- [Record excerpts]:
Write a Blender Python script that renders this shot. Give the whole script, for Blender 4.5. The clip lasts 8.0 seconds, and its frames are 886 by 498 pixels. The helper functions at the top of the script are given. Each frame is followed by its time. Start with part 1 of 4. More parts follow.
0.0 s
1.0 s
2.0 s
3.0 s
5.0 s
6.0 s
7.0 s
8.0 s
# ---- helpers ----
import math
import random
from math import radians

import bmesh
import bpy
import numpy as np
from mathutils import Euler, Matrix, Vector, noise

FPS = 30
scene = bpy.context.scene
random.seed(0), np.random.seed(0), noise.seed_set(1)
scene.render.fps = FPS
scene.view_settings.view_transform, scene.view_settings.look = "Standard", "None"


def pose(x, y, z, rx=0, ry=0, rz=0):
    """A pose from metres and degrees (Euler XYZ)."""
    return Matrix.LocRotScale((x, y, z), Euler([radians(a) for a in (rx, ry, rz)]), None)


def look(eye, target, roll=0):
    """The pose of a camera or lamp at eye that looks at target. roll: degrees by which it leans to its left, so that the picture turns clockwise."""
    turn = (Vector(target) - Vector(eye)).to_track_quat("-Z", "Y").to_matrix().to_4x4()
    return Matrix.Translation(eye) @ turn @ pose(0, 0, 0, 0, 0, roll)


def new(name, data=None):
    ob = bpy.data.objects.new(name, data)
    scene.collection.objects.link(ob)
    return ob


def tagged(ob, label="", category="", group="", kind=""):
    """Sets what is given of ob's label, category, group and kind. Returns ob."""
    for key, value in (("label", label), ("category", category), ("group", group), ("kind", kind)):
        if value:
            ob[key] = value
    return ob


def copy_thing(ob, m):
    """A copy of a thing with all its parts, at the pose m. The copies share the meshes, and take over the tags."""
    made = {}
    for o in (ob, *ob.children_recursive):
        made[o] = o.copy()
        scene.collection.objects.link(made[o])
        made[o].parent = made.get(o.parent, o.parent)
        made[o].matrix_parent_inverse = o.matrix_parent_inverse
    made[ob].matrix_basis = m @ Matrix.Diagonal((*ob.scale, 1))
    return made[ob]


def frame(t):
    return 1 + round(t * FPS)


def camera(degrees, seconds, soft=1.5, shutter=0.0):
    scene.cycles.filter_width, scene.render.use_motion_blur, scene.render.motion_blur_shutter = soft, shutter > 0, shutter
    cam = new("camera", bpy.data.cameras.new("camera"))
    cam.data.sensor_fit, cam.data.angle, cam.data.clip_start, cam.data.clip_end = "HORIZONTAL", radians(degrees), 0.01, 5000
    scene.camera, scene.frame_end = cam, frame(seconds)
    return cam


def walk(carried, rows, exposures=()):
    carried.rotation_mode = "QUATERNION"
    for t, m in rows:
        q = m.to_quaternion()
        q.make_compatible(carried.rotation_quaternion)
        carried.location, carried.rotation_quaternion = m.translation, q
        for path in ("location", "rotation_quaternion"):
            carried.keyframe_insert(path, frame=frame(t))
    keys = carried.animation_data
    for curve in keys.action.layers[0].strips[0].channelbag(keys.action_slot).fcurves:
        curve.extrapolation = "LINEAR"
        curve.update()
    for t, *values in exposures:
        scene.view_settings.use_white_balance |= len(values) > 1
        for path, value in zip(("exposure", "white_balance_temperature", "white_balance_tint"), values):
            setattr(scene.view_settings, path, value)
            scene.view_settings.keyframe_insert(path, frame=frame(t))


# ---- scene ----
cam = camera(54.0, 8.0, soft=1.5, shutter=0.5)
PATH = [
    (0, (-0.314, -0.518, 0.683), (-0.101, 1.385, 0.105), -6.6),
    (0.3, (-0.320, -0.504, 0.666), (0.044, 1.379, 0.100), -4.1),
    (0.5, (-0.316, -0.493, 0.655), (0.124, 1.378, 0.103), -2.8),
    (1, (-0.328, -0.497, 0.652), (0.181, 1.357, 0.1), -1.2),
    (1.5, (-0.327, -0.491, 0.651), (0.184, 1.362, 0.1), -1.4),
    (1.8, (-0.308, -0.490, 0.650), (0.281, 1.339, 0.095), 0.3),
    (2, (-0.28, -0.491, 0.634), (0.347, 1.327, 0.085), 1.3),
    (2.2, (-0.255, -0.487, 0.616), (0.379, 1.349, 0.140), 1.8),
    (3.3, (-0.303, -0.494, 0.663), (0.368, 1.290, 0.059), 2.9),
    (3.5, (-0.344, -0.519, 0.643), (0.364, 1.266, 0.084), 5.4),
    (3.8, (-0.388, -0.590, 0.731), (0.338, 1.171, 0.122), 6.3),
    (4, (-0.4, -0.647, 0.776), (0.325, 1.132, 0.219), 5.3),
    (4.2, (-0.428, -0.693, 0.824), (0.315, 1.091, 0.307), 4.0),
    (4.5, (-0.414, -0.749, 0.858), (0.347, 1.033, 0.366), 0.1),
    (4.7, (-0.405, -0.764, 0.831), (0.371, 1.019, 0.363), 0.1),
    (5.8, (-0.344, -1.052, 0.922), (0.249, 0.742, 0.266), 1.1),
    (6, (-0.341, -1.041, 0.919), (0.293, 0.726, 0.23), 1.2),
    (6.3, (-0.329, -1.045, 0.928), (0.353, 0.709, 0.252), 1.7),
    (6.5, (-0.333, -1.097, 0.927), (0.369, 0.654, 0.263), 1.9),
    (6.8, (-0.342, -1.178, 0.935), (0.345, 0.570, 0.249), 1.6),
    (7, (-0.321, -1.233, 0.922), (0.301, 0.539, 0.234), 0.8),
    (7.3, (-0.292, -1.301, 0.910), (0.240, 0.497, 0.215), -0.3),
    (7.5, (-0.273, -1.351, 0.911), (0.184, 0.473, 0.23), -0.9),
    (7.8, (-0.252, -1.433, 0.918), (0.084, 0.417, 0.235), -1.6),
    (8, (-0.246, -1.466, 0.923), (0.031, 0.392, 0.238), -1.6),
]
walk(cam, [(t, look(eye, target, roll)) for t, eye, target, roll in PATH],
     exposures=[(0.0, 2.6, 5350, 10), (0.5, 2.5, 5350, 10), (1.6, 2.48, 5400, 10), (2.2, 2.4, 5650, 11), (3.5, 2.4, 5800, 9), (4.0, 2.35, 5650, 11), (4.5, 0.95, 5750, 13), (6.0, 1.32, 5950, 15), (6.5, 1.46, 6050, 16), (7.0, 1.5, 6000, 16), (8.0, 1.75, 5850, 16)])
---
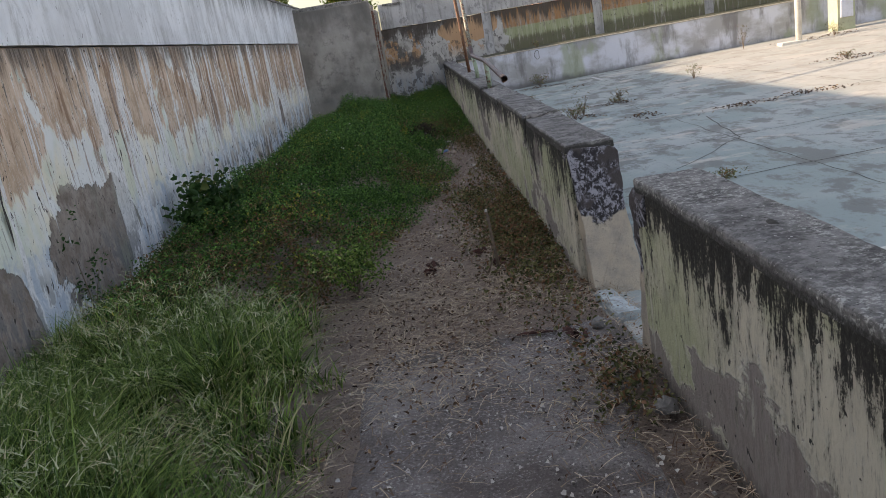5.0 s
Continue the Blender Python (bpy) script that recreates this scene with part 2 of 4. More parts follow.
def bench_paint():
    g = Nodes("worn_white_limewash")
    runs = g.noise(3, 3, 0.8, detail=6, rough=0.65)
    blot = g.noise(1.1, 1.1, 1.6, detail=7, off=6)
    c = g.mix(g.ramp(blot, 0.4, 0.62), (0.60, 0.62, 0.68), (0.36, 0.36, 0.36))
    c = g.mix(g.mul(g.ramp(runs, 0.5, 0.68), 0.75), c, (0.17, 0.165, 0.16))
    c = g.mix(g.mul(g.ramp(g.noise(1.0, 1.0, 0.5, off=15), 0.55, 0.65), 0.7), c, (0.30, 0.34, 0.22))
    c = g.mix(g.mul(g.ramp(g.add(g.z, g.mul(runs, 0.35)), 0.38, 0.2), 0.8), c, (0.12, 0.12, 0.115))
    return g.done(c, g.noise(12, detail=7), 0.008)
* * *
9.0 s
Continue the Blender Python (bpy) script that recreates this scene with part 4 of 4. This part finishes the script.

- [Task to carry out]: All lines above from the one containing "import math" to the one containing "turn = (Vector(target)" must be repeated exactly, both lines included, and no others.

- [Complete response]:
import math
import random
from math import radians

import bmesh
import bpy
import numpy as np
from mathutils import Euler, Matrix, Vector, noise

FPS = 30
scene = bpy.context.scene
random.seed(0), np.random.seed(0), noise.seed_set(1)
scene.render.fps = FPS
scene.view_settings.view_transform, scene.view_settings.look = "Standard", "None"


def pose(x, y, z, rx=0, ry=0, rz=0):
    """A pose from metres and degrees (Euler XYZ)."""
    return Matrix.LocRotScale((x, y, z), Euler([radians(a) for a in (rx, ry, rz)]), None)


def look(eye, target, roll=0):
    """The pose of a camera or lamp at eye that looks at target. roll: degrees by which it leans to its left, so that the picture turns clockwise."""
    turn = (Vector(target) - Vector(eye)).to_track_quat("-Z", "Y").to_matrix().to_4x4()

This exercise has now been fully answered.